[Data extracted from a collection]
• • •

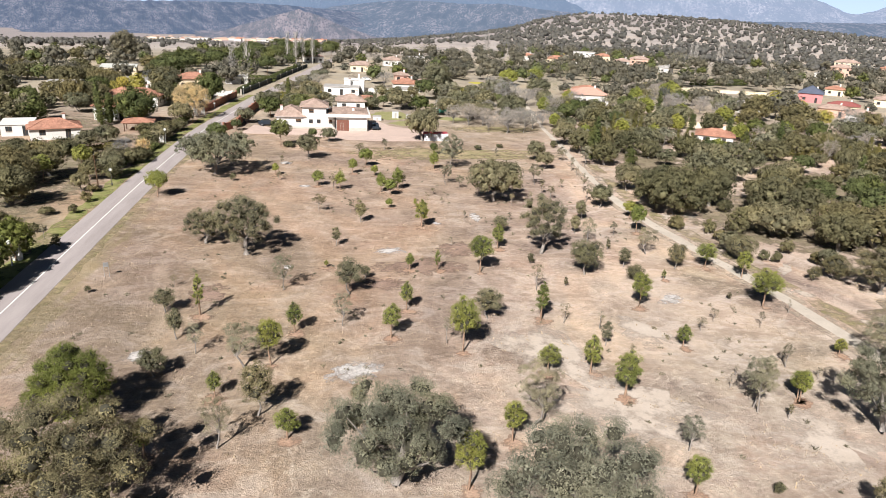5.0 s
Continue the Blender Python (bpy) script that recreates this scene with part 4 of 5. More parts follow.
yard()
patch("lawn", 14, 166, 6, 9, 0.02, LAWN, "short green garden lawn", "lawn", 1)
patch("lawn", 19, 152, 7, 4, 0.03, LAWN, "short green garden lawn", "lawn", 2)
patch("lawn", 32, 162, 5, 4, 0.03, LAWN, "short green garden lawn", "lawn", 12)
patch("lawn", 40, 146, 16, 7, 0.012, MEADOW, "thin green meadow beyond the yard", "meadow", 3)
patch("lawn", 61, 266, 5, 4, 0.02, worn("mustard_field", (0.5, 0.45, 0.05), 0.8, 0.5), "plot of yellow flowering mustard", "crop", 4)
patch("lawn", 54, 240, 11, 4, 0.02, LAWN, "green kitchen garden plot", "crop", 5)
patch("lawn", 56, 286, 8, 9, 0.015, DIRT, "fallow brown garden plot", "garden", 6)
patch("meadow", -52, 125, 11, 8, 0.012, DIRT, "pale worn garden ground", "garden", 7)
patch("meadow", -58, 78, 22, 26, 0.006, DIRT, "brown scrubby plot beside the road", "garden", 8)
for i, (x, y, rx, ry) in enumerate(((-66, 108, 20, 16), (-84, 78, 22, 30), (-74, 140, 22, 16), (-105, 120, 24, 34), (-48, 100, 8, 20))):
    patch("meadow", x, y, rx, ry, 0.007 + 0.0006 * i, DIRT, "brown scrubby plot beside the road", "garden", 20 + i)
patch("meadow", 20, 112, 26, 9, 0.006, MEADOW, "thinly green pasture below the yard", "pasture", 9, 0, 0.5)
# patches with tree shade painted into the ground below the oaks
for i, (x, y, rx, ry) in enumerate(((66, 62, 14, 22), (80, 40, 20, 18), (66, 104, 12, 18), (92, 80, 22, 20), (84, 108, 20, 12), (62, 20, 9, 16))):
    patch("woodland_floor", x, y, rx, ry, 0.004 + 0.0006 * i, UNDERWOOD, "green-brown ground below the oaks, their shade in its colour", "ground", 90 + i, 0, 0.5)
patch("swimming_pool", -79, 131, 3.6, 2.4, 0.05, WATER, "blue garden pool beside a bungalow", "pool", 13, 0, 0.05)
patch("swimming_pool", 29.8, 174.5, 3.2, 1.6, 0.05, WATER, "small blue garden pool", "pool", 11, 0, 0.05)
for i, (x, y, rx, ry) in enumerate(((4.5, 50.8, 1.6, 0.9), (-1.2, 20.4, 1.8, 1.3), (-19.7, 24.8, 1.0, 0.7), (34.4, 33.9, 1.3, 0.9), (24.1, -3.3, 1.8, 1.2), (-2.4, -11.5, 3.4, 1.6), (18.4, 65.8, 1.7, 0.6), (-8.2, 45.5, 0.7, 0.5), (-11.5, 102, 1.4, 0.9), (12.0, 62.5, 0.9, 0.5), (28, 98, 1.6, 0.7), (-7.5, 84, 1.0, 0.7))):
    patch("ash_patch", x, y, 1.5 * rx, 1.5 * ry, 0.02, OLD_ASH if i == 5 else ASH, "pale ash left by a brush fire on bare soil", "ash patch", 40 + i, 15 * i, 0.6, dome=0.08)


def garden_wall(line, h, material, label, coping=CONCRETE, every=6.0, pillars=None):
    """A wall along a line, with pillars and coping."""
    ob = thing("garden_wall", pose(*line[0], 0), label, "wall", kind="structure")
    o = Vector((*line[0], 0))
    for a, b in zip(line, line[1:]):
        a, b = Vector((*a, 0)) - o, Vector((*b, 0)) - o
        d, n = (b - a).normalized(), max(1, round((b - a).length / every))
        m3 = Matrix(((d.x, -d.y, 0, 0), (d.y, d.x, 0, 0), (0, 0, 1, 0), (0, 0, 0, 1)))
        for i in range(n):
            p, l = a.lerp(b, i / n), (b - a).length / n
            m = Matrix.Translation(p) @ m3
            bm = box(0.2, l - 0.2, -0.12, 0.12, -0.1, h)
            bm.transform(m)
            w = part("wall_panel", bm, material, ob)
            bm = box(0.2, l - 0.2, -0.17, 0.17, h + 0.002, h + 0.09, bevel=0.02)
            bm.transform(m)
            part("coping", bm, coping, w)
            bm = box(-0.2, 0.2, -0.2, 0.2, -0.1, h + 0.35, bevel=0.02)
            bm.transform(m)
            part("pillar", bm, pillars or material, ob)
        bm = box(-0.2, 0.2, -0.2, 0.2, -0.1, h + 0.35, bevel=0.02)
        bm.transform(Matrix.Translation(b) @ m3)
        part("pillar", bm, pillars or material, ob)
    return ob


garden_wall([(-28.1, 136.4), (-26.6, 139.4)], 1.7, BRICK, "short red brick wall at the driveway", BRICK)
garden_wall([(-25.6, 141.4), (-25.4, 145), (-25.6, 153), (-24.0, 177)], 2.1, BRICK, "red brick garden wall along the road", BRICK, 5.0)
garden_wall([(-37.2, 166), (-35.2, 182), (-33.0, 199)], 1.7, BRICK, "brown-red brick garden wall along the road", BRICK, 4.0)
garden_wall([(-32.2, 205), (-14.2, 318)], 1.5, FENCE_DARK, "dark overgrown fence with pale pillars along the road", FENCE_DARK, 12, STONE)
garden_wall([(-18, 225), (-4, 322)], 1.2, CONCRETE, "low grey garden wall beside the road", CONCRETE, 8)
garden_wall([(137.5, 193), (146.5, 188)], 1.3, WHITE, "white garden gate wall with pillars", WHITE, 2.2)
garden_wall([(150, 257), (178, 250), (198, 244)], 1.3, CREAM, "long pale garden wall", CREAM, 8)
garden_wall([(6.5, 219), (22, 219)], 1.6, WHITE, "white garden wall", WHITE, 5)
garden_wall([(96, 158), (128, 146)], 1.4, CREAM, "pale garden wall", CREAM, 6)


tagged(part("sports_court", box(-43.5, -35.5, 203, 213, -0.05, 0.06, bevel=0.01), TEAL), "small teal sports court behind a garden wall", "court", kind="structure")
garden_wall([(-44.0, 200.5), (-34.6, 201.5)], 1.5, WHITE, "white garden wall in front of the court", WHITE, 5)


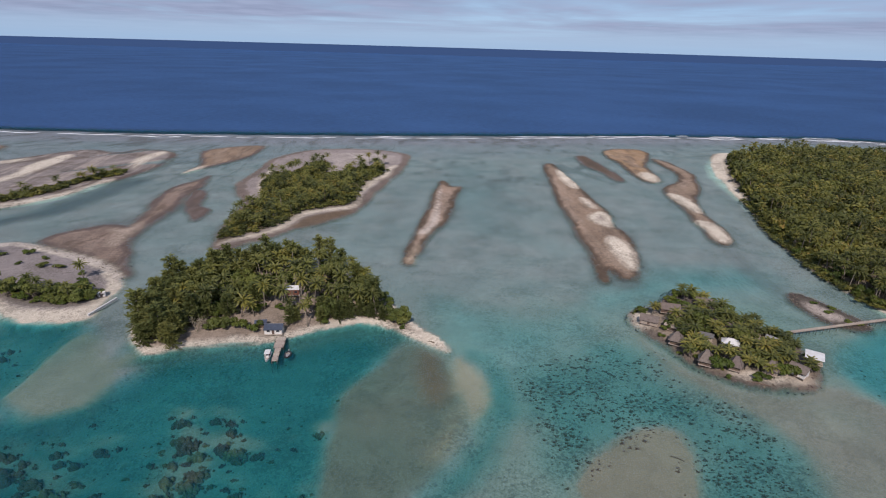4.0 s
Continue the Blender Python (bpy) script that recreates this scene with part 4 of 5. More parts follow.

• • •

- _WORK REQUIRED_
Transcribe the whole listing exactly. Pictures stay out of your copy.

- _CORRECT ANSWER_
5.0 s
Continue the Blender Python (bpy) script that recreates this scene with part 4 of 5. More parts follow.
yard()
patch("lawn", 14, 166, 6, 9, 0.02, LAWN, "short green garden lawn", "lawn", 1)
patch("lawn", 19, 152, 7, 4, 0.03, LAWN, "short green garden lawn", "lawn", 2)
patch("lawn", 32, 162, 5, 4, 0.03, LAWN, "short green garden lawn", "lawn", 12)
patch("lawn", 40, 146, 16, 7, 0.012, MEADOW, "thin green meadow beyond the yard", "meadow", 3)
patch("lawn", 61, 266, 5, 4, 0.02, worn("mustard_field", (0.5, 0.45, 0.05), 0.8, 0.5), "plot of yellow flowering mustard", "crop", 4)
patch("lawn", 54, 240, 11, 4, 0.02, LAWN, "green kitchen garden plot", "crop", 5)
patch("lawn", 56, 286, 8, 9, 0.015, DIRT, "fallow brown garden plot", "garden", 6)
patch("meadow", -52, 125, 11, 8, 0.012, DIRT, "pale worn garden ground", "garden", 7)
patch("meadow", -58, 78, 22, 26, 0.006, DIRT, "brown scrubby plot beside the road", "garden", 8)
for i, (x, y, rx, ry) in enumerate(((-66, 108, 20, 16), (-84, 78, 22, 30), (-74, 140, 22, 16), (-105, 120, 24, 34), (-48, 100, 8, 20))):
    patch("meadow", x, y, rx, ry, 0.007 + 0.0006 * i, DIRT, "brown scrubby plot beside the road", "garden", 20 + i)
patch("meadow", 20, 112, 26, 9, 0.006, MEADOW, "thinly green pasture below the yard", "pasture", 9, 0, 0.5)
# patches with tree shade painted into the ground below the oaks
for i, (x, y, rx, ry) in enumerate(((66, 62, 14, 22), (80, 40, 20, 18), (66, 104, 12, 18), (92, 80, 22, 20), (84, 108, 20, 12), (62, 20, 9, 16))):
    patch("woodland_floor", x, y, rx, ry, 0.004 + 0.0006 * i, UNDERWOOD, "green-brown ground below the oaks, their shade in its colour", "ground", 90 + i, 0, 0.5)
patch("swimming_pool", -79, 131, 3.6, 2.4, 0.05, WATER, "blue garden pool beside a bungalow", "pool", 13, 0, 0.05)
patch("swimming_pool", 29.8, 174.5, 3.2, 1.6, 0.05, WATER, "small blue garden pool", "pool", 11, 0, 0.05)
for i, (x, y, rx, ry) in enumerate(((4.5, 50.8, 1.6, 0.9), (-1.2, 20.4, 1.8, 1.3), (-19.7, 24.8, 1.0, 0.7), (34.4, 33.9, 1.3, 0.9), (24.1, -3.3, 1.8, 1.2), (-2.4, -11.5, 3.4, 1.6), (18.4, 65.8, 1.7, 0.6), (-8.2, 45.5, 0.7, 0.5), (-11.5, 102, 1.4, 0.9), (12.0, 62.5, 0.9, 0.5), (28, 98, 1.6, 0.7), (-7.5, 84, 1.0, 0.7))):
    patch("ash_patch", x, y, 1.5 * rx, 1.5 * ry, 0.02, OLD_ASH if i == 5 else ASH, "pale ash left by a brush fire on bare soil", "ash patch", 40 + i, 15 * i, 0.6, dome=0.08)


def garden_wall(line, h, material, label, coping=CONCRETE, every=6.0, pillars=None):
    """A wall along a line, with pillars and coping."""
    ob = thing("garden_wall", pose(*line[0], 0), label, "wall", kind="structure")
    o = Vector((*line[0], 0))
    for a, b in zip(line, line[1:]):
        a, b = Vector((*a, 0)) - o, Vector((*b, 0)) - o
        d, n = (b - a).normalized(), max(1, round((b - a).length / every))
        m3 = Matrix(((d.x, -d.y, 0, 0), (d.y, d.x, 0, 0), (0, 0, 1, 0), (0, 0, 0, 1)))
        for i in range(n):
            p, l = a.lerp(b, i / n), (b - a).length / n
            m = Matrix.Translation(p) @ m3
            bm = box(0.2, l - 0.2, -0.12, 0.12, -0.1, h)
            bm.transform(m)
            w = part("wall_panel", bm, material, ob)
            bm = box(0.2, l - 0.2, -0.17, 0.17, h + 0.002, h + 0.09, bevel=0.02)
            bm.transform(m)
            part("coping", bm, coping, w)
            bm = box(-0.2, 0.2, -0.2, 0.2, -0.1, h + 0.35, bevel=0.02)
            bm.transform(m)
            part("pillar", bm, pillars or material, ob)
        bm = box(-0.2, 0.2, -0.2, 0.2, -0.1, h + 0.35, bevel=0.02)
        bm.transform(Matrix.Translation(b) @ m3)
        part("pillar", bm, pillars or material, ob)
    return ob


garden_wall([(-28.1, 136.4), (-26.6, 139.4)], 1.7, BRICK, "short red brick wall at the driveway", BRICK)
garden_wall([(-25.6, 141.4), (-25.4, 145), (-25.6, 153), (-24.0, 177)], 2.1, BRICK, "red brick garden wall along the road", BRICK, 5.0)
garden_wall([(-37.2, 166), (-35.2, 182), (-33.0, 199)], 1.7, BRICK, "brown-red brick garden wall along the road", BRICK, 4.0)
garden_wall([(-32.2, 205), (-14.2, 318)], 1.5, FENCE_DARK, "dark overgrown fence with pale pillars along the road", FENCE_DARK, 12, STONE)
garden_wall([(-18, 225), (-4, 322)], 1.2, CONCRETE, "low grey garden wall beside the road", CONCRETE, 8)
garden_wall([(137.5, 193), (146.5, 188)], 1.3, WHITE, "white garden gate wall with pillars", WHITE, 2.2)
garden_wall([(150, 257), (178, 250), (198, 244)], 1.3, CREAM, "long pale garden wall", CREAM, 8)
garden_wall([(6.5, 219), (22, 219)], 1.6, WHITE, "white garden wall", WHITE, 5)
garden_wall([(96, 158), (128, 146)], 1.4, CREAM, "pale garden wall", CREAM, 6)


tagged(part("sports_court", box(-43.5, -35.5, 203, 213, -0.05, 0.06, bevel=0.01), TEAL), "small teal sports court behind a garden wall", "court", kind="structure")
garden_wall([(-44.0, 200.5), (-34.6, 201.5)], 1.5, WHITE, "white garden wall in front of the court", WHITE, 5)


4.0 s
Continue the Blender Python (bpy) script that recreates this scene with part 4 of 5. More parts follow.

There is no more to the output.